> _WHAT YOU HAVE TO DO_
Using the data below, return the stretch from the line that contains "# ---- helpers" through the line that contains "scene.render.fps = FPS", both included, exactly as it stands and nothing beyond it.

(Items from a data source)
((
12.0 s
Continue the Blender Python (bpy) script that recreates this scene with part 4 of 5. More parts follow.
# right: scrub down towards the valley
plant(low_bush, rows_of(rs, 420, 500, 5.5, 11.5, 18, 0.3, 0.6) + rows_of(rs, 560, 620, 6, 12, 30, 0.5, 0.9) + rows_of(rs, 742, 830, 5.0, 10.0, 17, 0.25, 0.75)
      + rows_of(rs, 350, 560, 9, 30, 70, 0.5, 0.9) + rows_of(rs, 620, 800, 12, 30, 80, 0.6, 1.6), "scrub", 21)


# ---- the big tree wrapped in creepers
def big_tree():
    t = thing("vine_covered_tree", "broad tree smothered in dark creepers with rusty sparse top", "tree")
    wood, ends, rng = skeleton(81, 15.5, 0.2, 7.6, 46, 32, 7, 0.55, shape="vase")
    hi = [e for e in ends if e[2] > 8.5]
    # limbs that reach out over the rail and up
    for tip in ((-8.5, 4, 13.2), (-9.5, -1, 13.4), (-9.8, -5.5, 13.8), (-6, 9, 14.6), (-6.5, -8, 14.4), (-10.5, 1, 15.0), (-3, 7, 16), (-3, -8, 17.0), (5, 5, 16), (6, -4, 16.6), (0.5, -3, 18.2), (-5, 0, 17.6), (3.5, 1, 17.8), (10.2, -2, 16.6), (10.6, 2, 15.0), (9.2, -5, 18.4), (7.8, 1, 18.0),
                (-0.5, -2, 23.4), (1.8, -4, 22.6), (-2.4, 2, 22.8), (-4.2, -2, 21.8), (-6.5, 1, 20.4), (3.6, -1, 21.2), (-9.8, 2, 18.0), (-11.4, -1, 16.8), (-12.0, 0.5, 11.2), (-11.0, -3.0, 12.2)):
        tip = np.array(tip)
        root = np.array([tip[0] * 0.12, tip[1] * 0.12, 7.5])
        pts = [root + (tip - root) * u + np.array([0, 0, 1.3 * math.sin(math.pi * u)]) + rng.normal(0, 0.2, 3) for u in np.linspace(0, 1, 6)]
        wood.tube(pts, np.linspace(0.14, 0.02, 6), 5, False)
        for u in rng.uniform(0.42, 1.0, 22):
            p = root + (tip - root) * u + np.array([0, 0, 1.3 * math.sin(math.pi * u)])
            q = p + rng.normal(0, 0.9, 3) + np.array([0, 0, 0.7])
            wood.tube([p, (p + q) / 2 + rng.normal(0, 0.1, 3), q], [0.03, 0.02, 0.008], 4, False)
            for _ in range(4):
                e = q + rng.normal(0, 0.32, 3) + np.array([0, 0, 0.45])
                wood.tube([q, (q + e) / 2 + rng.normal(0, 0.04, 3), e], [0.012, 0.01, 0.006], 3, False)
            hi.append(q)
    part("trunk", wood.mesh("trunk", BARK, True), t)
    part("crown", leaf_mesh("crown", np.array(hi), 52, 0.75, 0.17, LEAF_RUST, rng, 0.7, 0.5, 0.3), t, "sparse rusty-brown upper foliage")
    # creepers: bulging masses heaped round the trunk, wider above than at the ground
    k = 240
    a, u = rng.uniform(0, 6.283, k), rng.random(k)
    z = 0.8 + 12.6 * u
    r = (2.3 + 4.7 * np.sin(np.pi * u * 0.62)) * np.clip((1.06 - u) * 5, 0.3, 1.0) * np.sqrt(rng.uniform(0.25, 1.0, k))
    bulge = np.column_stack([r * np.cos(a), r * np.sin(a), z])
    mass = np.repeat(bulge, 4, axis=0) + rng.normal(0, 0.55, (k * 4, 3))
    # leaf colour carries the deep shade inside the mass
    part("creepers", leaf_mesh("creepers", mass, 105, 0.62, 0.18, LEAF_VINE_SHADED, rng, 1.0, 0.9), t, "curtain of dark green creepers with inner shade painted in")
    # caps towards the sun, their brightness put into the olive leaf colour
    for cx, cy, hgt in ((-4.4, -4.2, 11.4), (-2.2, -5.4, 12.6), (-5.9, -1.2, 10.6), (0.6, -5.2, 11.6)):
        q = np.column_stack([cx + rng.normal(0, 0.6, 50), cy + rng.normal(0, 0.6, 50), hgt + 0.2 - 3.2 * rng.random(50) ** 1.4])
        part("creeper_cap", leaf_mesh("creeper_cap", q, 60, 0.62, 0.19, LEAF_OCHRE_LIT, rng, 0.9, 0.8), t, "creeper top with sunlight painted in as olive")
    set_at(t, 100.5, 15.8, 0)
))
((
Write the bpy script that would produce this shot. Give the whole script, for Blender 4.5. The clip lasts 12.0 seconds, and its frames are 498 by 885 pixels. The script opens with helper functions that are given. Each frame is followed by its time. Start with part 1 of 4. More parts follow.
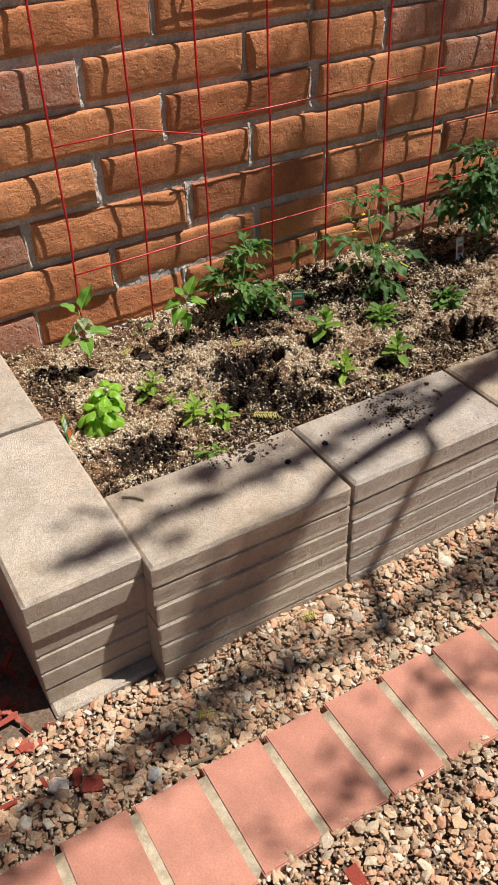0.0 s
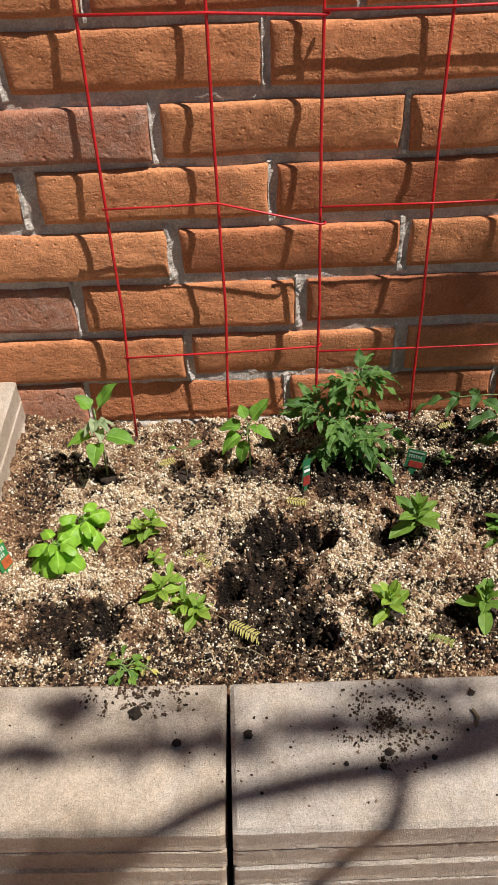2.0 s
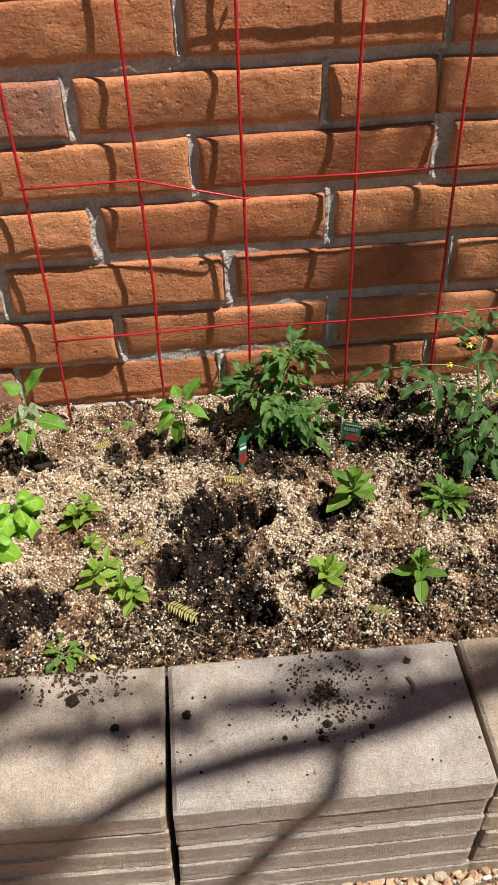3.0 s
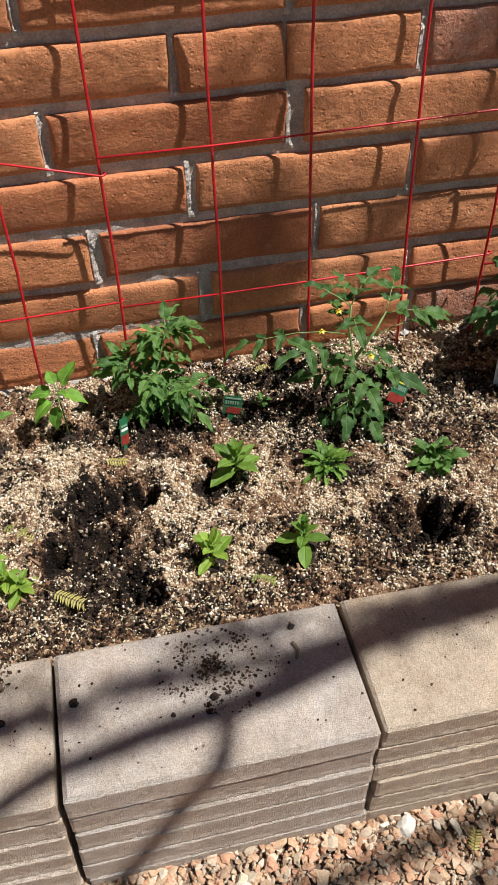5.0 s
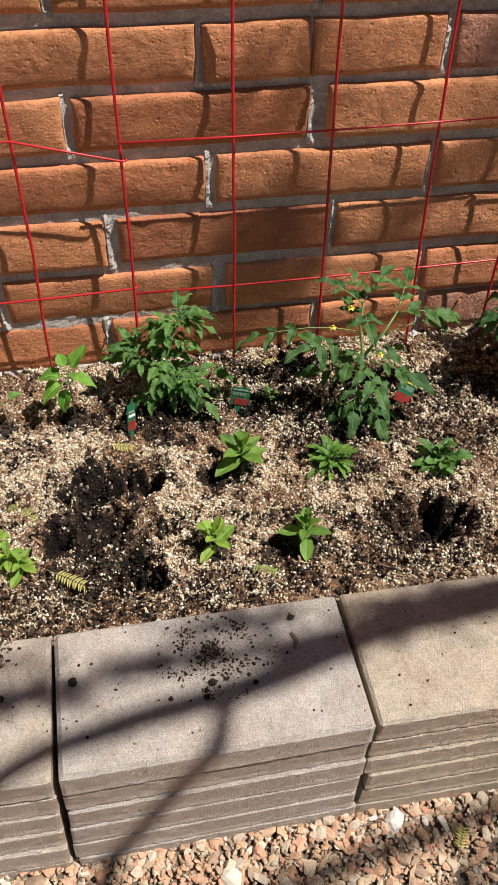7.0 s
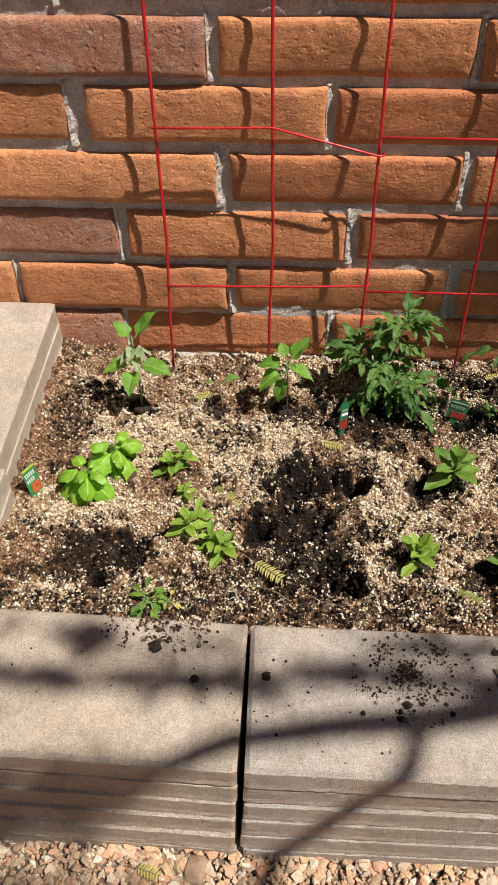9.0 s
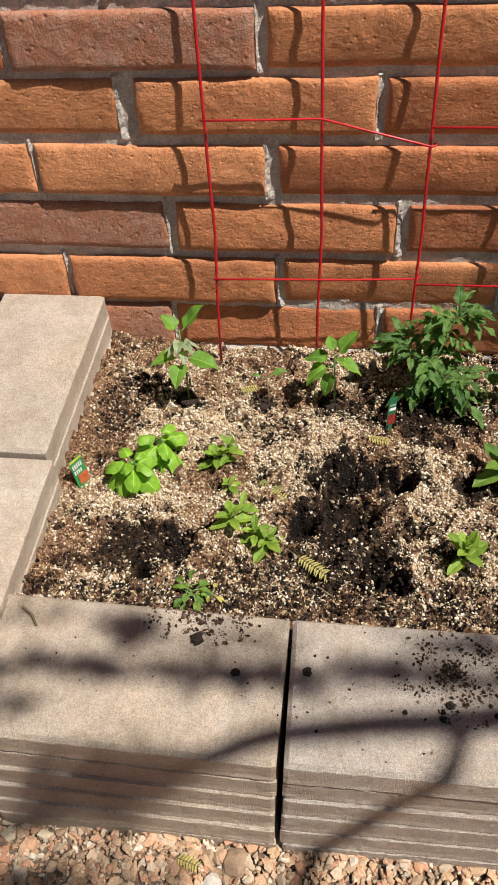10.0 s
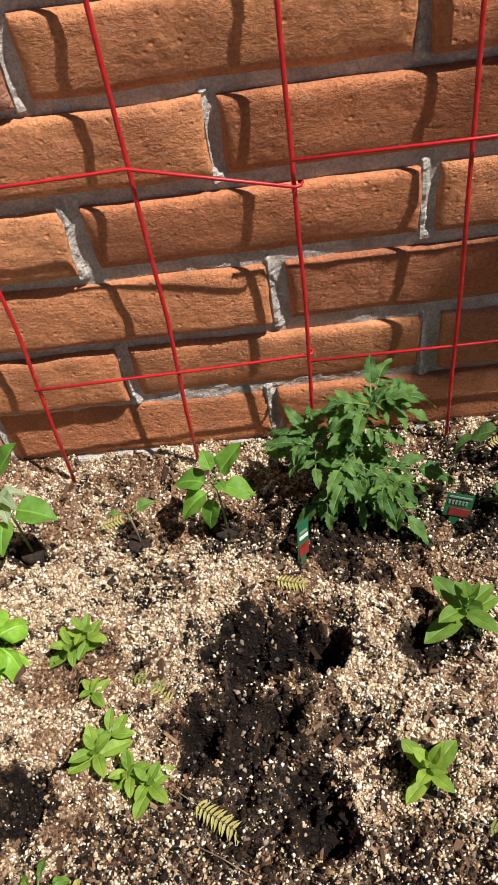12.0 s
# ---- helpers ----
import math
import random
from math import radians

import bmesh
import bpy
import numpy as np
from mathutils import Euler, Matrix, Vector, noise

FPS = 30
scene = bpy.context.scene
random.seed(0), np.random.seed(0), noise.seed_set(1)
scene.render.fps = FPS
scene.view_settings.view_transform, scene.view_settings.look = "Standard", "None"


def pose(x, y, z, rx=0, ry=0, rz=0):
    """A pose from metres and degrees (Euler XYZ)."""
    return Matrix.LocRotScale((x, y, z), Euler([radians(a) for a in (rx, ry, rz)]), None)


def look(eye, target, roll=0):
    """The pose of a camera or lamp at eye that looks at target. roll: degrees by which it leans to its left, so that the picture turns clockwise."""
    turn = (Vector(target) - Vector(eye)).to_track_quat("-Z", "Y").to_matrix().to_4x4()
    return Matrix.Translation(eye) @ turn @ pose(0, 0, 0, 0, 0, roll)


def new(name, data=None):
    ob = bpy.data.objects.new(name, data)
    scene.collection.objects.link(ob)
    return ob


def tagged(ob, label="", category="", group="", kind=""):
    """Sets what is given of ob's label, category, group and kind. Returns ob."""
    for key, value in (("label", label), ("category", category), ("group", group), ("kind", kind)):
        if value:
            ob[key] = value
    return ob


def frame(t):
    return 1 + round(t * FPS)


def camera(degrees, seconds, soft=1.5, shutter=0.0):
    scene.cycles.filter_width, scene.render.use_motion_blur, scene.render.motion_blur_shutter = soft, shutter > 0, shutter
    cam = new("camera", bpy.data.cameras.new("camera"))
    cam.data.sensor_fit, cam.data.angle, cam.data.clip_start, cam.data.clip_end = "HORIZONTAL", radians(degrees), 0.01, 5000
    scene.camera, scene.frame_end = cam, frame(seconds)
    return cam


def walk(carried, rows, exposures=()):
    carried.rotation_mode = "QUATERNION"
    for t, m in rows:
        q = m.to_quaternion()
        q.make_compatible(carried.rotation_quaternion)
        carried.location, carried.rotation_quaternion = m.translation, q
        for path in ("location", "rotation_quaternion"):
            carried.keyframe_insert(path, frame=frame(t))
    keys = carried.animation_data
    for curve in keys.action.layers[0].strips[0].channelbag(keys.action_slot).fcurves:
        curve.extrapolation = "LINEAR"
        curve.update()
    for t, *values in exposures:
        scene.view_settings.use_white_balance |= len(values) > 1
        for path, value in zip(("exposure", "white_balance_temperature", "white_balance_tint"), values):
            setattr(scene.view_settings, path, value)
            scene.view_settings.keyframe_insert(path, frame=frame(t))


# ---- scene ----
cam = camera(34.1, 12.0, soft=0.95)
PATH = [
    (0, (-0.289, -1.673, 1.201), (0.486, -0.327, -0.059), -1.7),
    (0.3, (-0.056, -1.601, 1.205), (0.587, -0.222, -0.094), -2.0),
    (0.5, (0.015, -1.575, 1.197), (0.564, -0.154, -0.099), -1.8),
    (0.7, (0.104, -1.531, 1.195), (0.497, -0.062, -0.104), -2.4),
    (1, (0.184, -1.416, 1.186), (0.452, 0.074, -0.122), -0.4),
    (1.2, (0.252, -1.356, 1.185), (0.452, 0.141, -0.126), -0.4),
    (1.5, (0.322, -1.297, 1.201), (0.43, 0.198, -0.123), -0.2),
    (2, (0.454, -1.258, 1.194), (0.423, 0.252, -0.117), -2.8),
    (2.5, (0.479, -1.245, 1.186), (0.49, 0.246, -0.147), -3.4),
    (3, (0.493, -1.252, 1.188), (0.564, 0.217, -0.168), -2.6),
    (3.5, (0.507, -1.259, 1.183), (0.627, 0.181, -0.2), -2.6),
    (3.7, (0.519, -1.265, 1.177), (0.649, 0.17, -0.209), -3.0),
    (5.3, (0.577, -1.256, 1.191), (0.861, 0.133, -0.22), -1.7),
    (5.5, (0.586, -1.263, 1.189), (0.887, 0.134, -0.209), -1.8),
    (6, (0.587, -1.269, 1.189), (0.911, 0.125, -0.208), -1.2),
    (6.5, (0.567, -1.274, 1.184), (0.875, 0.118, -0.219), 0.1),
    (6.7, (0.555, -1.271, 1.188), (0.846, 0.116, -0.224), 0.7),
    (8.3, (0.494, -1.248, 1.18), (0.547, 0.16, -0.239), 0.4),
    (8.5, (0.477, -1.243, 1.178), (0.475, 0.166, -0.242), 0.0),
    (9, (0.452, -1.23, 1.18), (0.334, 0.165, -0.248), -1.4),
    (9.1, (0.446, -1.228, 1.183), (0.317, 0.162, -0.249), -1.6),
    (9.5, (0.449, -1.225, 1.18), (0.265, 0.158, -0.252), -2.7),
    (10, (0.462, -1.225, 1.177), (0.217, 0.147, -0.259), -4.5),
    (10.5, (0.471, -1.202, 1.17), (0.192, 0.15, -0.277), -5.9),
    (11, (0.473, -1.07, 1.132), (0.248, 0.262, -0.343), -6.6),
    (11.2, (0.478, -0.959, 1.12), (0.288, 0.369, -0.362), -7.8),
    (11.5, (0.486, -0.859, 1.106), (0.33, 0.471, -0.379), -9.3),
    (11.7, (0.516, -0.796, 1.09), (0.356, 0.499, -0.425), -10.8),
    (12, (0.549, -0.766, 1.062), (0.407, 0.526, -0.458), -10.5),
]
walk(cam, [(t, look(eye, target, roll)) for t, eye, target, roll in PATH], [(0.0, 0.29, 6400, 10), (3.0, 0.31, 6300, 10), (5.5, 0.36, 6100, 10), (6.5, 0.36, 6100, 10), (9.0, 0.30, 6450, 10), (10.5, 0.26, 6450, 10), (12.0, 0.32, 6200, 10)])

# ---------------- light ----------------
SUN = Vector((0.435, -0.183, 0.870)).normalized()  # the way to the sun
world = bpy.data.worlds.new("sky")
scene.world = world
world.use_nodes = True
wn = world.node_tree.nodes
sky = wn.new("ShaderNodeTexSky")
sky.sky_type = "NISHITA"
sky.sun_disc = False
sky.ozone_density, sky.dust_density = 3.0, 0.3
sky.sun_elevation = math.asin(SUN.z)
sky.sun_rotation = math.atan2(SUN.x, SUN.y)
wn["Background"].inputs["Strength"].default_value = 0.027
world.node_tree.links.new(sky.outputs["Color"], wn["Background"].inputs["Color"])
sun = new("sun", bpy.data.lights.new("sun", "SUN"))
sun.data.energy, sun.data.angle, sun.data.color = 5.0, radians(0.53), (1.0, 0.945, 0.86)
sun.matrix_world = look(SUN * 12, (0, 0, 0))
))
> _WRITTEN RESPONSE_
# ---- helpers ----
import math
import random
from math import radians

import bmesh
import bpy
import numpy as np
from mathutils import Euler, Matrix, Vector, noise

FPS = 30
scene = bpy.context.scene
random.seed(0), np.random.seed(0), noise.seed_set(1)
scene.render.fps = FPS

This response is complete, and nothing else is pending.